Paul Westerdawg makes a very good point in response to those seeking a change at the head coaching position:
Greg McGarity has done absolutely nothing at UGA to suggest he’s capable of or willing to make a big important hire or making massive, decisive sweeping changes. He came into a massive pile of dysfunction left over from Damon, and (to his credit) he made a check list of the dumbest crap we were doing and slowly worked his way through the obvious items on the list. He fixed issues like not having a nutritionist or playing football games AT Louisville. But the big issues like the dumpster fire of the S&C program or the Baseball Team’s head coach and facilities were dealt with incrementally or not at all.
If we want to “out Bama” the Tide, we’re going to need an AD, President and Coach ready to invest about $3 million per year in Football Operations, Football Analysts and S&C personnel. We’re going to need to invest another $2 million a year in coaching salaries across the board. Then we’re going to need a bigger compliance staff to keep those 20 new staffers in compliance.
That’s more than a money issue. That’s a culture change regarding what we invest in. Those personnel investments could be happening RIGHT NOW. And they aren’t. And why? This isn’t 2008 where Richt didn’t get the S&C dollars he asked for because Damon didn’t trust CVH to do anything with the money. This is McGarity saying that he doesn’t believe Bama’s org chart is street legal…and rather than work with the NCAA to end their staffing practices OR adopt the same practices in hiring and staff growth…we are in this passive aggressive purgatory of not doing the new best practice AND not forcing the other guy to stop it.

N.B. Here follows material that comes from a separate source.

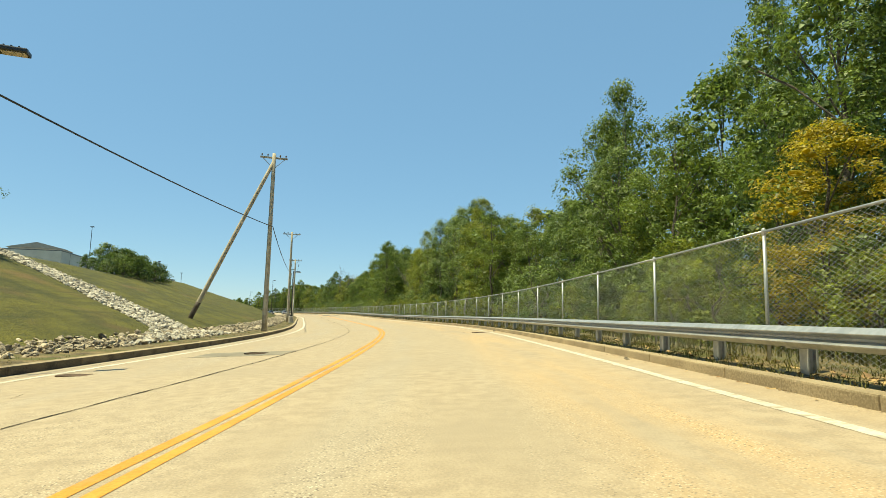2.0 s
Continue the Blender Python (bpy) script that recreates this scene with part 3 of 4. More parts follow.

Change isn’t about simply unplugging one coach and plugging in another. Even if there were someone out there who had a clear vision about how to take the program to the next level – for the sake of argument, let’s say that Kirby Smart has successfully absorbed every management lesson Nick Saban has to offer – if McGarity and the administration are unwilling to restructure the school’s entire approach to big-time football, who’s to say the hire would work? For that matter, under those conditions, who’s to say that guy would even be willing to take the job in the first place?
Put it another way. Sure, Alabama raises more money from football than Georgia does. But it also spends way more money on football. At Georgia, we like to make bank. Does anyone really believe that approach is in for a significant adjustment in the near future – especially for a program that wins 10+ games a year more often than not? I sure don’t.